The other thing I noted during this class was the constant assurance that the rules being explained were in place because people had gotten so good at curling that they could basically perform superhuman feats that would’ve rendered the game pointless if not strictly regulated. For instance, the sport was forced to institute a rule stating that a thrower must release the stone prior to crossing the “hog line” because otherwise a really good curler would be able to slide all the way (138ft) across the “sheet”, placing his stone on the “button” in the “house” near the “kitchen” which is just down the “hall” across from the “powder room.” All this would be accomplished while making snide remarks in both English and French, per National Canadian Curling Association (NCCA) guidelines. As a point of reference, with a very solid shove, I was able to propel myself just up TO the hog line, which I initially felt pretty good about. Based on this fact, I imagine that elite curlers have launching thighs that are roughly the size of elderly tree trunks.
As the night went on and we learned to throw, score, and strategize, it became obvious that – while much better than us – our instructors were not exactly your elite-level curlers. It turns out they were just a group of friendly guys with a goofy hobby they wanted to share.
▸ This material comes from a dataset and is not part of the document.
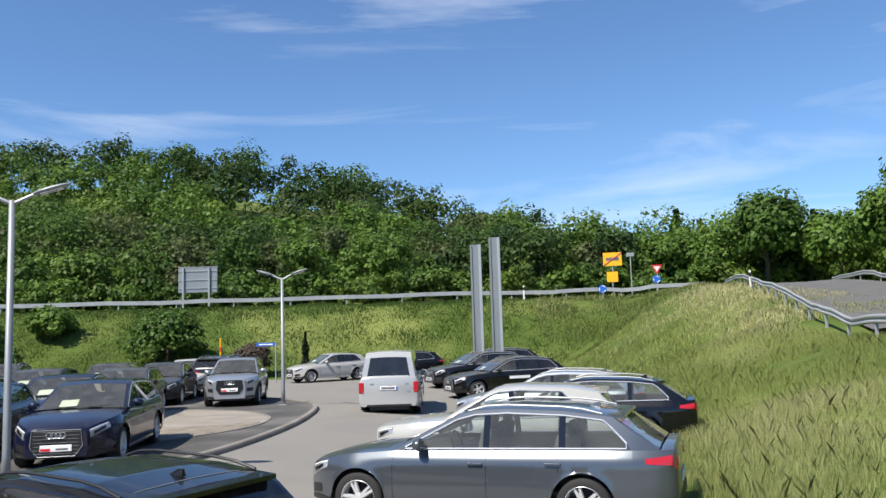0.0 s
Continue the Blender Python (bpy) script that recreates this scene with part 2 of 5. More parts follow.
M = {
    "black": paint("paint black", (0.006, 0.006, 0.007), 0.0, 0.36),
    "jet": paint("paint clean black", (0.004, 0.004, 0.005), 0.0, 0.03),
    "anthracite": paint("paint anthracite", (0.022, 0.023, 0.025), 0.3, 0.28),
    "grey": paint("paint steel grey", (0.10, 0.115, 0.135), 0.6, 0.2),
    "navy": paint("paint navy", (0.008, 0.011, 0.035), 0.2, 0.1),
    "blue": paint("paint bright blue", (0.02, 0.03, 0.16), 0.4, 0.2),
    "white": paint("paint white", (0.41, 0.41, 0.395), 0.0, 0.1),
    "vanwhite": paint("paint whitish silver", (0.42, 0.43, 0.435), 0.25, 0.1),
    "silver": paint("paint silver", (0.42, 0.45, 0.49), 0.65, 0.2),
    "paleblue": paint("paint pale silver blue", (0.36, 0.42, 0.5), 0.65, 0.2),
    "tyre": mat("tyre rubber", (0.018, 0.018, 0.019), 0.8, bump=0.3),
    "rim": mat("alloy", (0.62, 0.63, 0.65), 0.35, 0.35, vary=0.05),
    "chrome": mat("chrome", (0.74, 0.75, 0.77), 0.25, 0.7, vary=0.03),
    "mirror": mat("mirror glass", (0.22, 0.23, 0.24), 0.03, 1.0, vary=0.0),
    "plastic": mat("black plastic", (0.015, 0.015, 0.016), 0.45, vary=0.1, bump=0.1, bump_scale=300),
    "gloss": mat("gloss black trim", (0.008, 0.008, 0.009), 0.12, coat=0.6),
    "redlens": mat("red lens", (0.42, 0.012, 0.02), 0.12, coat=0.8),
    "lamp": mat("clear lamp", (0.30, 0.31, 0.33), 0.15, 0.3, coat=1.0, vary=0.3, scale=60),
    "plate": mat("plate white", (0.8, 0.8, 0.8), 0.4),
    "platered": mat("plate red", (0.6, 0.02, 0.04), 0.4),
    "plateblue": mat("plate blue", (0.03, 0.1, 0.5), 0.4),
    "ink": mat("ink grey", (0.12, 0.12, 0.13), 0.5),
    "paper": mat("paper", (0.8, 0.83, 0.7), 0.7, vary=0.05),
    "seat": mat("seat cloth", (0.035, 0.035, 0.037), 0.85, bump=0.3, bump_scale=400),
    "seatgrey": mat("seat leather grey", (0.16, 0.16, 0.16), 0.6, bump=0.2),
    "glass": glass_mat("car glass", (0.70, 0.75, 0.73), film=0.10, film_color=(0.5, 0.5, 0.46), mirror=1.2),
    "privacy": glass_mat("privacy glass", (0.10, 0.11, 0.115), film=0.03),
    # the teal film paints a faint haze over the dark interior
    "show": glass_mat("showroom glass", (0.80, 0.90, 0.87), film=0.012, film_color=(0.38, 0.5, 0.48), mirror=2.1),
    "skyglass": glass_mat("gable glass", (0.3, 0.36, 0.38)),
    "asphalt": mat("asphalt lane", (0.215, 0.205, 0.185), 0.9, vary=0.2, scale=2.2, bump=0.5, bump_scale=90, second=(0.18, 0.172, 0.16)),
    "tarmac": mat("dark tarmac", (0.076, 0.074, 0.07), 0.9, vary=0.55, scale=3, bump=0.8, bump_scale=45, second=(0.10, 0.097, 0.092)),
    "road": mat("road asphalt", (0.11, 0.11, 0.11), 0.9, vary=0.2, bump=0.3),
    "paver": mat("concrete paver", (0.28, 0.258, 0.226), 0.9, vary=0.2, scale=4, bump=0.4, bump_scale=120, per_piece=0.16, second=(0.26, 0.24, 0.215)),
    "sett": mat("reddish paver", (0.235, 0.205, 0.165), 0.9, vary=0.2, scale=3, bump=0.4, bump_scale=120, per_piece=0.22, second=(0.19, 0.165, 0.135)),
    "joint": mat("sand joint", (0.25, 0.228, 0.196), 0.95, vary=0.3, bump=0.4),
    "kerb": mat("kerb concrete", (0.22, 0.205, 0.18), 0.9, vary=0.25, bump=0.5, per_piece=0.08),
    "grass": mat("meadow", (0.08, 0.12, 0.027), 0.9, vary=0.35, scale=1.2, bump=0.5, bump_scale=25, second=(0.13, 0.155, 0.045), spec=0.1),
    "blade": leaf_mat("grass blades", (0.27, 0.32, 0.10), (0.42, 0.40, 0.21)),
    "bladegreen": leaf_mat("green grass blades", (0.07, 0.125, 0.025), (0.10, 0.145, 0.032)),
    "soil": mat("forest floor", (0.03, 0.045, 0.012), 0.95, vary=0.4, bump=0.5),
    "leafa": leaf_mat("leaves fresh", (0.098, 0.178, 0.03), (0.125, 0.195, 0.034)),
    "leafb": leaf_mat("leaves mid", (0.07, 0.135, 0.026), (0.092, 0.153, 0.029)),
    "leafc": leaf_mat("leaves dark", (0.036, 0.073, 0.017), (0.05, 0.088, 0.02)),
    "leafd": leaf_mat("leaves dull", (0.095, 0.122, 0.042), (0.08, 0.108, 0.037)),
    "conifer": leaf_mat("needles", (0.018, 0.035, 0.016), (0.022, 0.04, 0.018)),
    "bark": mat("bark", (0.06, 0.048, 0.035), 0.9, vary=0.4, bump=0.8),
    "zinc": mat("galvanised steel", (0.36, 0.375, 0.39), 0.5, 0.3, vary=0.15, scale=8),
    "steel": mat("grey painted steel", (0.28, 0.295, 0.31), 0.45, 0.3, vary=0.08),
    "lightsteel": mat("light frame", (0.42, 0.46, 0.49), 0.4, 0.3, vary=0.06),
    "dark": mat("dark steel", (0.035, 0.037, 0.04), 0.5, 0.2, vary=0.15),
    "louvre": mat("blue grey louvre", (0.50, 0.53, 0.575), 0.45, 0.1, vary=0.06, scale=2),
    "roof": mat("roof sheet", (0.55, 0.50, 0.43), 0.7, 0.1, vary=0.3, scale=6, second=(0.30, 0.25, 0.19)),
    "ridge": mat("cream ridge cap", (0.72, 0.68, 0.60), 0.6, vary=0.15, scale=6),
    "soffit": mat("soffit metal", (0.2, 0.205, 0.21), 0.5, 0.3, vary=0.1),
    "solar": mat("roof glazing", (0.60, 0.66, 0.62), 0.5, 0.0, coat=0.0, vary=0.08, scale=2),
    "clad": mat("cladding sheet", (0.46, 0.53, 0.54), 0.4, 0.1, vary=0.05, scale=2),
    "corrug": mat("corrugated sheet", (0.45, 0.46, 0.47), 0.45, 0.4, vary=0.08),
    "panelwhite": mat("white panel", (0.74, 0.75, 0.74), 0.5, vary=0.05),
    "red": mat("red banner", (0.52, 0.025, 0.03), 0.55, vary=0.1, scale=5),
    "boardred": mat("gloss red board", (0.72, 0.03, 0.04), 0.35, vary=0.05),
    "decal": mat("white film", (0.86, 0.88, 0.89), 0.5, vary=0.05),
    "letter": mat("letter silver", (0.78, 0.81, 0.86), 0.3, 0.3, vary=0.04),
    "redletter": mat("letter red", (0.5, 0.01, 0.03), 0.35),
    "floor": mat("showroom floor", (0.2, 0.2, 0.2), 0.25, vary=0.1),
    "innerwall": mat("showroom wall", (0.2, 0.21, 0.21), 0.7, vary=0.15),
    "teal": mat("pale teal counter", (0.80, 0.93, 0.90), 0.4, vary=0.05),
    "wallgrey": mat("grey render wall", (0.30, 0.315, 0.345), 0.8, vary=0.08),
    "darkglass": mat("dark window", (0.02, 0.025, 0.03), 0.06, coat=1.0),
    "yellow": mat("sign yellow", (0.85, 0.42, 0.01), 0.5, vary=0.05),
    "signblue": mat("sign blue", (0.01, 0.12, 0.5), 0.45),
    "signback": mat("sign back aluminium", (0.28, 0.30, 0.32), 0.5, 0.4, vary=0.08),
    "signred": mat("sign red", (0.6, 0.02, 0.03), 0.5),
    "white_": mat("painted white", (0.75, 0.75, 0.74), 0.5, vary=0.08),
    "pollen": mat("bronze foliage", (0.05, 0.035, 0.025), 0.8, vary=0.4),
}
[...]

That kept the class pretty casual, which was good, because had they taken it very seriously, my partner and I surely would have been removed for giggling every time we talked about “handling our stones” or “curling on sheets.” All-in-all it was a very entertaining experience – after the lessons we got to play a quick round, and I would’ve stayed a lot longer if we hadn’t been chased off by a group of hockey players. I highly recommend this experience, and hope to go back myself. Just remember when you go to pause for a moment to remember the brave man that risked life and limb to bring this noble sport to the continent so many years ago – you’ll need that moment to rest anyway, because all that sweeping is exhausting.